EXERCISE DETAILS: Can you print the data exactly and leave out each image?

INFORMATION SHOWN:
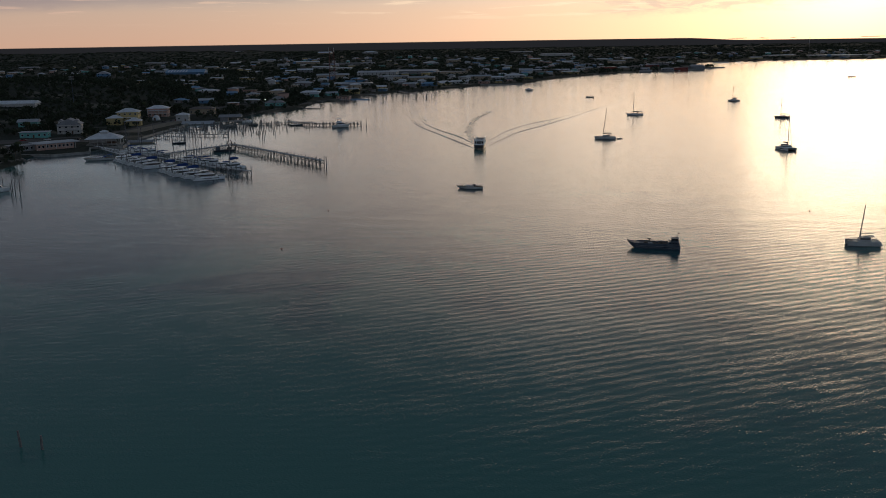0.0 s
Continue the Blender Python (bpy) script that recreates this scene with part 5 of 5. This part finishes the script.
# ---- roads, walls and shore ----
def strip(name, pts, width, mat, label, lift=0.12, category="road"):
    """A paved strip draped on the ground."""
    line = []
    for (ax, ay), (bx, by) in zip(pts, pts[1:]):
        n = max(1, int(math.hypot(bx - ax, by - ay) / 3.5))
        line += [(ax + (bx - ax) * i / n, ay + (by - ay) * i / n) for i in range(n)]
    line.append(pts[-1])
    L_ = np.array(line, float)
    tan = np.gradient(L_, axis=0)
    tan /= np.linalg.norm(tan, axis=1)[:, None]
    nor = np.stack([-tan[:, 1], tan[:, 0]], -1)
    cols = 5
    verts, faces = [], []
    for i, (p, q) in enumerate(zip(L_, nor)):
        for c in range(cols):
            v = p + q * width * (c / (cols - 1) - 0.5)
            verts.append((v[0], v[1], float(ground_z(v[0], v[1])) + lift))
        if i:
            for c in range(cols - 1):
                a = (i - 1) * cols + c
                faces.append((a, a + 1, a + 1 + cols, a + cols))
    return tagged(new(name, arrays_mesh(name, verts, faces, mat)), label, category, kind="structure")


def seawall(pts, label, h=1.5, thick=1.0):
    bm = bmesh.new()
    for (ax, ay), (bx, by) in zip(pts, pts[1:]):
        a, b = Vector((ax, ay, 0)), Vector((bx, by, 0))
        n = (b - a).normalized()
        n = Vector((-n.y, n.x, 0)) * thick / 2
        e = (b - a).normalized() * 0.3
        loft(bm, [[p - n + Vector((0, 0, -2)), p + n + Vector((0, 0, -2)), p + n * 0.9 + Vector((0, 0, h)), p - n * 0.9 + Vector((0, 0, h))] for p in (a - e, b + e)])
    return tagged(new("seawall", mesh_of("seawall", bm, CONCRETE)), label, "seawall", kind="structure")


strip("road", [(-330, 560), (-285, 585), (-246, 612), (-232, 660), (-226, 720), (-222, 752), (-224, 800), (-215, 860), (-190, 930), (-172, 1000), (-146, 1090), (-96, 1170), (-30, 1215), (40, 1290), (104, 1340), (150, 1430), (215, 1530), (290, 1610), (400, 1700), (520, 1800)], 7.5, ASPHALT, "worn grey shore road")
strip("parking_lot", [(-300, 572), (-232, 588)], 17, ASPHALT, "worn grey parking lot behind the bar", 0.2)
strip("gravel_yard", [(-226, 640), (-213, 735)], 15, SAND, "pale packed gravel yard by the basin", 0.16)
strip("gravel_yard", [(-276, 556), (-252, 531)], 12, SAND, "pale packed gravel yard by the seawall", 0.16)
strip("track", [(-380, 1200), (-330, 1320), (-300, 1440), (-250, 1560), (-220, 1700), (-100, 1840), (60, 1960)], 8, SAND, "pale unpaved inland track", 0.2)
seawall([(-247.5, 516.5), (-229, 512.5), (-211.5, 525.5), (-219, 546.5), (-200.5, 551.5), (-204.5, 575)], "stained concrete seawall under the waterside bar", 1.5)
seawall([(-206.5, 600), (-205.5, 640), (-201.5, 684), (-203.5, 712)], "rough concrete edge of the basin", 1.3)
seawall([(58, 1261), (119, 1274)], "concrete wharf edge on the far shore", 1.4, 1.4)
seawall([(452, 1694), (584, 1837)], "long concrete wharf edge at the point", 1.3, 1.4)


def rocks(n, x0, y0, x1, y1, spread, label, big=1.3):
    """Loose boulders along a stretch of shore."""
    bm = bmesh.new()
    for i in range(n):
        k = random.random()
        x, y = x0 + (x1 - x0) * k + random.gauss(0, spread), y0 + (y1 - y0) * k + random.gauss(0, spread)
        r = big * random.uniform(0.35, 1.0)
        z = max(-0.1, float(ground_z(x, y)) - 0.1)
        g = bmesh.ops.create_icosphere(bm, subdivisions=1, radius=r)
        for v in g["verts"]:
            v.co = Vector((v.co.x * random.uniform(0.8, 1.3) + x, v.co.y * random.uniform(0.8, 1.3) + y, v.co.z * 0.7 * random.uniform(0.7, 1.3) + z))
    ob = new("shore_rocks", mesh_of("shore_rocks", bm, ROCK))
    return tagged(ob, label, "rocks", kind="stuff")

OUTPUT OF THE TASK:
0.0 s
Continue the Blender Python (bpy) script that recreates this scene with part 5 of 5. This part finishes the script.
# ---- roads, walls and shore ----
def strip(name, pts, width, mat, label, lift=0.12, category="road"):
    """A paved strip draped on the ground."""
    line = []
    for (ax, ay), (bx, by) in zip(pts, pts[1:]):
        n = max(1, int(math.hypot(bx - ax, by - ay) / 3.5))
        line += [(ax + (bx - ax) * i / n, ay + (by - ay) * i / n) for i in range(n)]
    line.append(pts[-1])
    L_ = np.array(line, float)
    tan = np.gradient(L_, axis=0)
    tan /= np.linalg.norm(tan, axis=1)[:, None]
    nor = np.stack([-tan[:, 1], tan[:, 0]], -1)
    cols = 5
    verts, faces = [], []
    for i, (p, q) in enumerate(zip(L_, nor)):
        for c in range(cols):
            v = p + q * width * (c / (cols - 1) - 0.5)
            verts.append((v[0], v[1], float(ground_z(v[0], v[1])) + lift))
        if i:
            for c in range(cols - 1):
                a = (i - 1) * cols + c
                faces.append((a, a + 1, a + 1 + cols, a + cols))
    return tagged(new(name, arrays_mesh(name, verts, faces, mat)), label, category, kind="structure")


def seawall(pts, label, h=1.5, thick=1.0):
    bm = bmesh.new()
    for (ax, ay), (bx, by) in zip(pts, pts[1:]):
        a, b = Vector((ax, ay, 0)), Vector((bx, by, 0))
        n = (b - a).normalized()
        n = Vector((-n.y, n.x, 0)) * thick / 2
        e = (b - a).normalized() * 0.3
        loft(bm, [[p - n + Vector((0, 0, -2)), p + n + Vector((0, 0, -2)), p + n * 0.9 + Vector((0, 0, h)), p - n * 0.9 + Vector((0, 0, h))] for p in (a - e, b + e)])
    return tagged(new("seawall", mesh_of("seawall", bm, CONCRETE)), label, "seawall", kind="structure")


strip("road", [(-330, 560), (-285, 585), (-246, 612), (-232, 660), (-226, 720), (-222, 752), (-224, 800), (-215, 860), (-190, 930), (-172, 1000), (-146, 1090), (-96, 1170), (-30, 1215), (40, 1290), (104, 1340), (150, 1430), (215, 1530), (290, 1610), (400, 1700), (520, 1800)], 7.5, ASPHALT, "worn grey shore road")
strip("parking_lot", [(-300, 572), (-232, 588)], 17, ASPHALT, "worn grey parking lot behind the bar", 0.2)
strip("gravel_yard", [(-226, 640), (-213, 735)], 15, SAND, "pale packed gravel yard by the basin", 0.16)
strip("gravel_yard", [(-276, 556), (-252, 531)], 12, SAND, "pale packed gravel yard by the seawall", 0.16)
strip("track", [(-380, 1200), (-330, 1320), (-300, 1440), (-250, 1560), (-220, 1700), (-100, 1840), (60, 1960)], 8, SAND, "pale unpaved inland track", 0.2)
seawall([(-247.5, 516.5), (-229, 512.5), (-211.5, 525.5), (-219, 546.5), (-200.5, 551.5), (-204.5, 575)], "stained concrete seawall under the waterside bar", 1.5)
seawall([(-206.5, 600), (-205.5, 640), (-201.5, 684), (-203.5, 712)], "rough concrete edge of the basin", 1.3)
seawall([(58, 1261), (119, 1274)], "concrete wharf edge on the far shore", 1.4, 1.4)
seawall([(452, 1694), (584, 1837)], "long concrete wharf edge at the point", 1.3, 1.4)


def rocks(n, x0, y0, x1, y1, spread, label, big=1.3):
    """Loose boulders along a stretch of shore."""
    bm = bmesh.new()
    for i in range(n):
        k = random.random()
        x, y = x0 + (x1 - x0) * k + random.gauss(0, spread), y0 + (y1 - y0) * k + random.gauss(0, spread)
        r = big * random.uniform(0.35, 1.0)
        z = max(-0.1, float(ground_z(x, y)) - 0.1)
        g = bmesh.ops.create_icosphere(bm, subdivisions=1, radius=r)
        for v in g["verts"]:
            v.co = Vector((v.co.x * random.uniform(0.8, 1.3) + x, v.co.y * random.uniform(0.8, 1.3) + y, v.co.z * 0.7 * random.uniform(0.7, 1.3) + z))
    ob = new("shore_rocks", mesh_of("shore_rocks", bm, ROCK))
    return tagged(ob, label, "rocks", kind="stuff")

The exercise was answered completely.